Challenge » Transcribe the listing verbatim. Do not carry over any pictures.

Data provided »
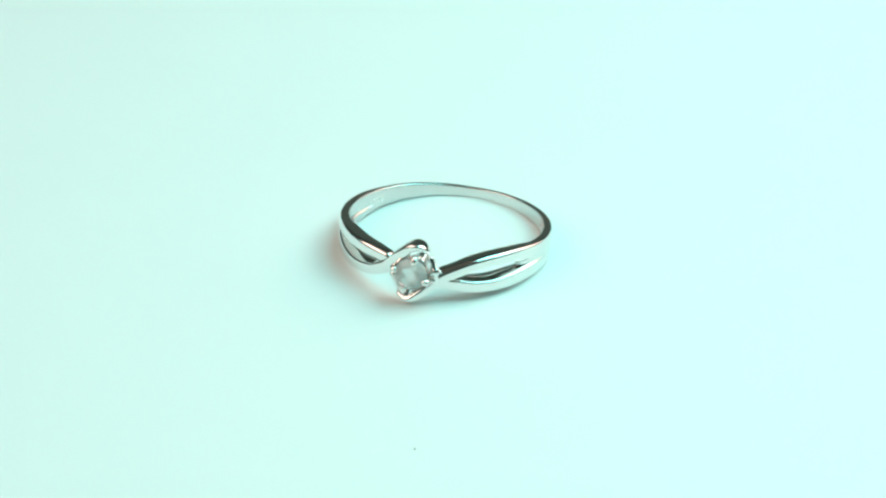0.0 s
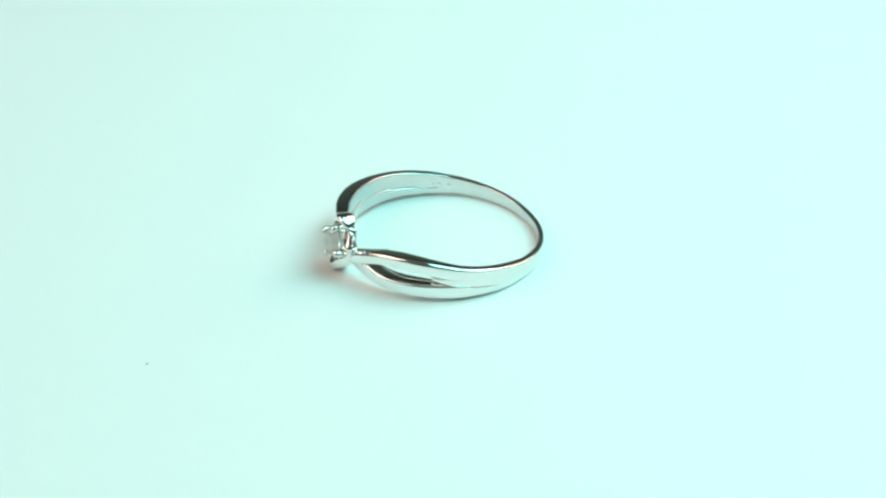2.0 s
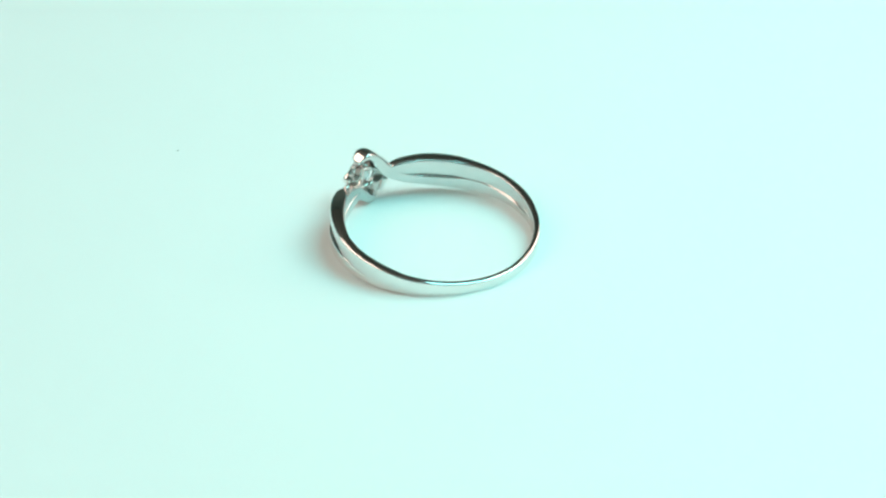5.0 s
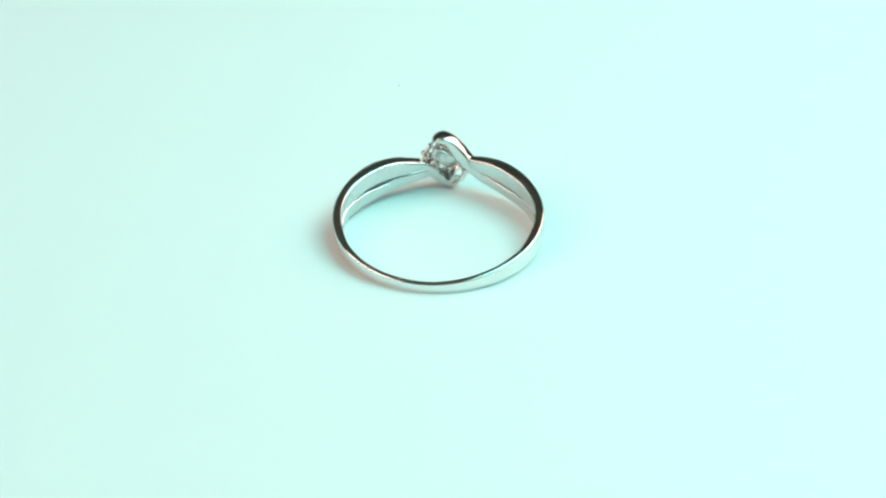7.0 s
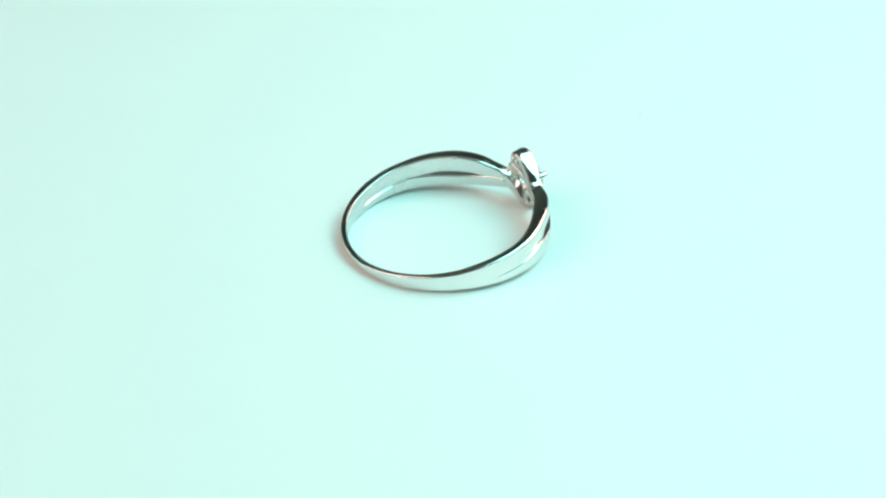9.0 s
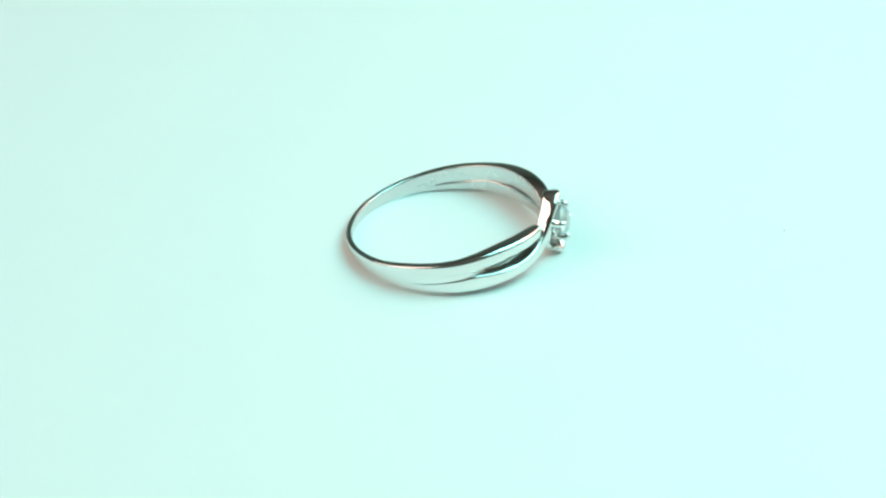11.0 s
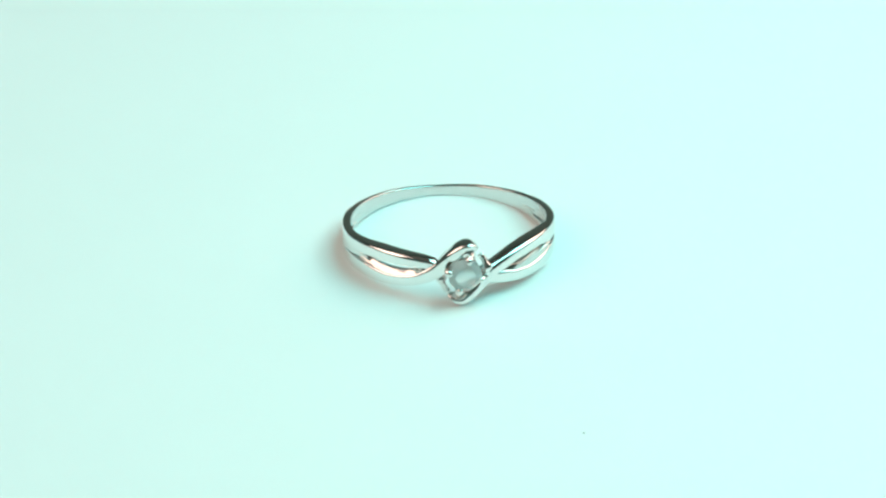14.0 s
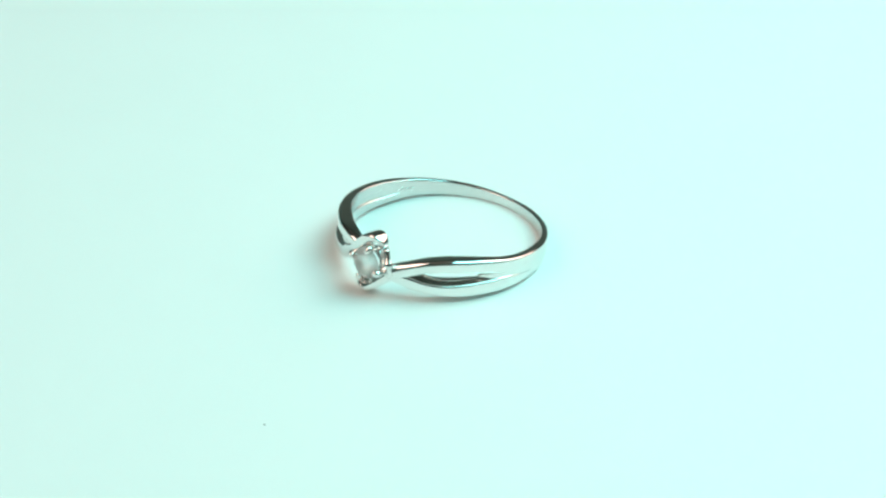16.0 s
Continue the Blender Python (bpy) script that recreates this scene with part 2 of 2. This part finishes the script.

Task answer »
0.0 s
2.0 s
5.0 s
7.0 s
9.0 s
11.0 s
14.0 s
16.0 s
Continue the Blender Python (bpy) script that recreates this scene with part 2 of 2. This part finishes the script.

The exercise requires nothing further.